Congress is considering proposals that would strip the Fed, which was due to close out a two-day policy meeting on Wednesday, of its regulatory authority over major banks and expose its interest rate decisions to audits.
One criticism that has been leveled at the Fed and the Obama administration is that despite efforts to prop up the financial system with billions of taxpayers' dollars, banks still show a reluctance to lend.
In an interview with Time, Bernanke said banks have been stabilised, but he conceded that lending remains too weak to support a healthy recovery.
"We have told the banks very clearly that we want them to make loans to creditworthy borrowers, where there are borrowers who can repay the loans," Bernanke said.
After a "near-death experience," banks are wary of taking on the kind of risk that led to the crisis, although they have rebuilt capital, he said.
Bernanke and his colleagues lowered overnight interest rates to near zero a year ago and have pumped more than a trillion dollars into the financial system to overcome the crisis.
Now, Bernanke said it was time to put in place reforms to ward off future crises. "We need to have extensive reform in the private sector, in the public sector, to eliminate these risks in the future," he said.
The Fed, along with the administration and Congress, still has a lot to do to get the economy back to stability and start creating jobs again, he said.
"Even though the recession may be technically over, in a sense that the economy is growing, it's going to feel like a recession for some time, because unemployment remains very high, about 10 per cent," he said.

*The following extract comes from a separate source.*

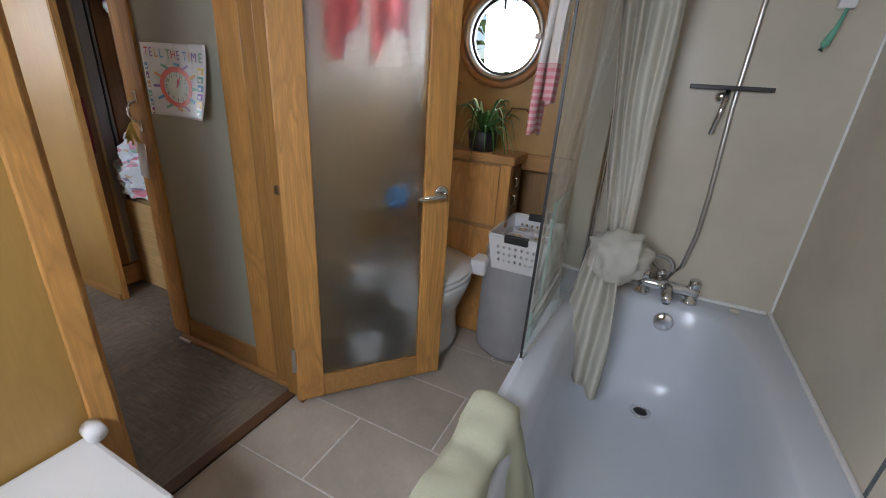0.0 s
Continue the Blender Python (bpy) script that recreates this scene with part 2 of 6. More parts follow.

He also said that Congress and the administration need to develop "a credible medium term ... strategy for fiscal policy."
The Obama administration had proposed making the Fed the lead regulatory policing the financial sector for 'systemic" risks. Bernanke said the Fed had never proposed that it be responsible for regulating the entire financial system, although he argued no other agency has its expertise.
"We have a wide range of expertise that makes us the natural supervisor for these large, complex firms," he said.
Banks have yet to broadly understand the need for more restraint on pay after they were bailed out with taxpayer money, he said.
The Fed instituted policies "which we'll be enforcing on banks" that require them to structure pay in ways that align it with performance and discourage excessive risk taking, he said.
"We are going to be looking at that as part of our supervision of banks," he said.